Brief Review: Tamron 28-300mm F/3.5-6.3 Di VC PZD

It's terrible. Don't buy it.

Brief Review: Tamron 28-300mm F/3.5-6.3 Di VC PZD
Representative 100% crop of results from this lens, before ad-hoc AF calibration.

I just spent a week shooting almost exclusively with my copy of the Tamron 28-300mm F/3.5-6.3 Di VC PZD lens on a Nikon DSLR. This was the most experience I've had, by far, with the lens.

It's terrible. Autofocus is laughably inaccurate and inconsistent. The lens can occasionally produce a relatively sharp image, but that's not the norm.

Autofocusing on a subject at infinity typically produced a horrifically out-of-focus image. I got the most consistent performance by dialing in a calibration of "+17" on my Nikon D850, but even then the lens failed to focus consistently (and this definitely traded off some close-focus accuracy in favor of better landscape-distance performance).
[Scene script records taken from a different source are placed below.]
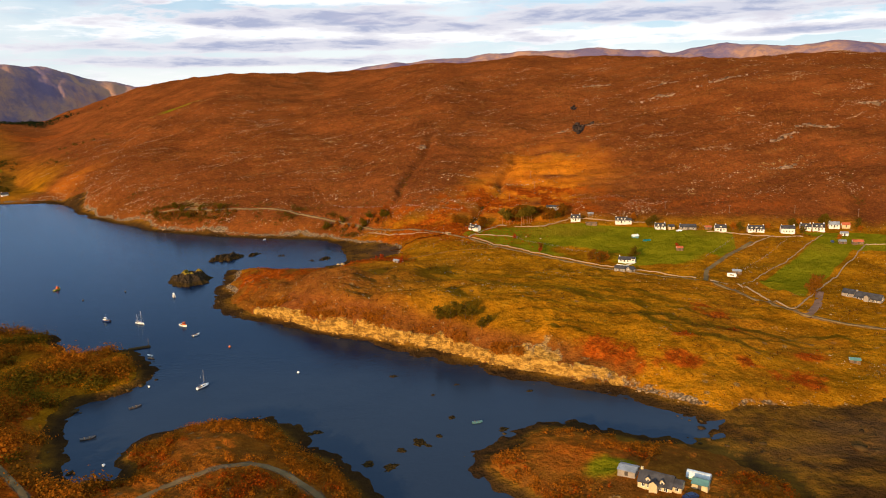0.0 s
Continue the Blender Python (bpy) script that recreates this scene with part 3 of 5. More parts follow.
def build_ground():
    """One sheet on rings round the middle of the flight, out to the far mountains."""
    bearings = np.radians(np.concatenate([np.arange(-180, -76, 2.0), np.arange(-76, 56, 0.17), np.arange(56, 180, 2.0)]))
    radii = np.concatenate([np.linspace(1, 92, 26), np.geomspace(95, 1700, 500), np.geomspace(1700, 5800, 170)[1:]])
    rr, bb = np.meshgrid(radii, bearings, indexing="ij")
    x, y = (rr * np.sin(bb)).ravel(), (100 + rr * np.cos(bb)).ravel()
    z, masks = height(x, y)
    ca, cb, cc = cover(x, y, z, masks)
    rows, cols = rr.shape
    idx = np.arange(rows * cols).reshape(rows, cols)
    nxt = np.roll(idx, -1, axis=1)
    quads = np.stack([idx[:-1], nxt[:-1], nxt[1:], idx[1:]], -1).reshape(-1, 4)[:, ::-1]
    me = bpy.data.meshes.new("ground")
    me.vertices.add(rows * cols)
    me.vertices.foreach_set("co", np.stack([x, y, z], 1).astype(np.float32).ravel())
    me.loops.add(quads.size)
    me.loops.foreach_set("vertex_index", quads.astype(np.int32).ravel())
    me.polygons.add(len(quads))
    me.polygons.foreach_set("loop_start", np.arange(0, quads.size, 4, dtype=np.int32))
    me.polygons.foreach_set("use_smooth", np.ones(len(quads), bool))
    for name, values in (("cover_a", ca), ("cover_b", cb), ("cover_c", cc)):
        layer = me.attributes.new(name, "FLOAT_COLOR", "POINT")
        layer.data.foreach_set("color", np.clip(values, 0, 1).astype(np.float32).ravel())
    me.update(calc_edges=True)
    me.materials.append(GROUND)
    return tagged(new("ground", me), "rust-brown moorland hills, rough grass and weedy shore", "ground", kind="structure")


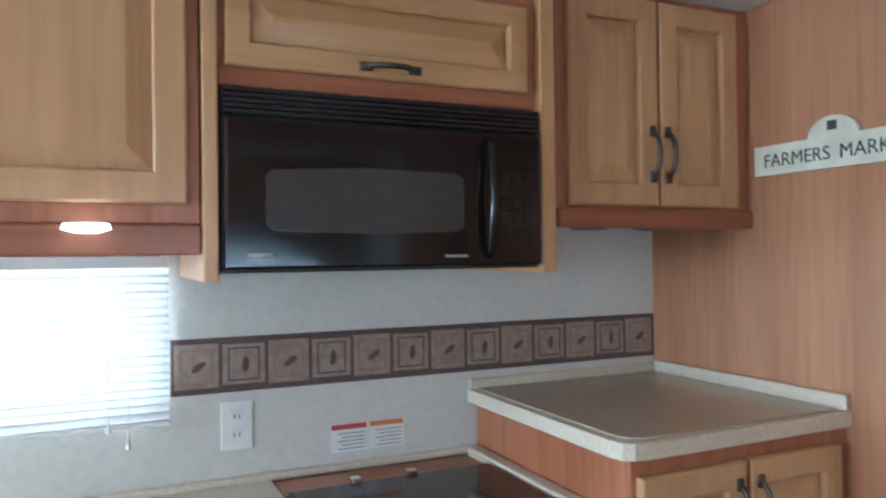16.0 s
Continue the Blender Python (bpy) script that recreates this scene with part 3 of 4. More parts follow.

And you cannot simply focus the lens at infinity and leave it! The distances displayed in the focus window do not seem to correspond to anything in particular. When actually focused on distant landscape objects, the lens claimed it was focused at anywhere between 50 and 200 feet.

I am getting rid of this lens as soon as I get home. I've already ordered a copy of the Nikon 28-300 f/3.5-5.6.